Y es que “Las aventuras de Nadasabe y sus amigos” va más allá de las divertidas andanzas de su protagonista y de su accidentado vuelo en un globo aerostático que lo lleva a descubrir un mundo nuevo; es también, en un nivel ajeno a la infancia, el reflejo codificado de una realidad, la soviética, con sus muchas contradicciones, esas que el discurso oficial reconocía pero minimizaba bajo la etiqueta de “no antagónicas”, como ese doblemente falso “no antagonismo” que se da entre Nadasabe y Sabelotodo: falso, porque el primero, a pesar de su holgazanería, es el verdadero protagonista del relato (lo que, por demás, se enuncia desde el título); falso, porque con sus gafas, traje negro y aires profesorales, Sabelotodo es cuando más un secundario de lujo, cuyo antagonismo no proviene tanto del actuar (“agon”, en griego antiguo, indica “acción”, de donde proviene la etimología de toda una familia de palabras) como de su condición de símbolo –en cuanto a plasmación de una idea– de lo socialmente establecido y aceptado.

De símbolos, pues, está poblado el ámbito de Nadasabe: desde esa idílica y utópica Ciudad de las Flores en la que vive bajo un mismo techo junto a otras 15 personas y en donde cada casa estaba rodeada de margaritas y dientes de león, hasta los reveladores nombres de algunos de sus amigos (por ejemplo, “Quiénsabe” y “Porsiacaso”); desde el escritor de Ciudad Cometa que quiere registrar subrepticiamente las conversaciones de sus vecinos con un magnetófono para captar la realidad de sus vidas y descubre que sólo profieren sonidos burlones por saber justamente que se les está grabando, hasta los avances de la mecanización que implantan Tornillito y Viguita en una ciudad vecina donde las chiquitinas no quieren verse tal como son, sino como dictan ciertos patrones estéticos, por lo que el pintor oficial de la Ciudad de las Flores no duda en complacerlas y crea plantillas que le facilitan como mercader, ya que no como artista, la resolución de retratos al portador.
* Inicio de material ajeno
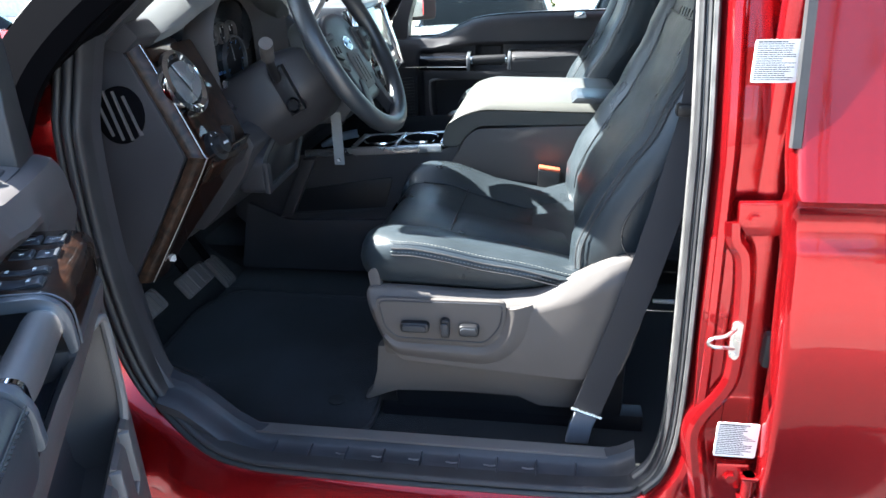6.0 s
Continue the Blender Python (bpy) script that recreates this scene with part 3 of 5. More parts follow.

Por su elegante didactismo y su extravagante héroe, releer a Nosov ha sido reencontrarse con las claves de una época idealizada por la “ostalgie” y la “soviet chic”; ha sido, asimismo, vivir el placer de la lectura de un texto huérfano de las circunstancias históricas en las que se gestó, pero a pesar de ello pródigo aún en sentidos laterales, esos que dan la medida de lo que uno aportó a la lectura y también de su contrario: de lo que la lectura, afortunadamente, le aportó a uno.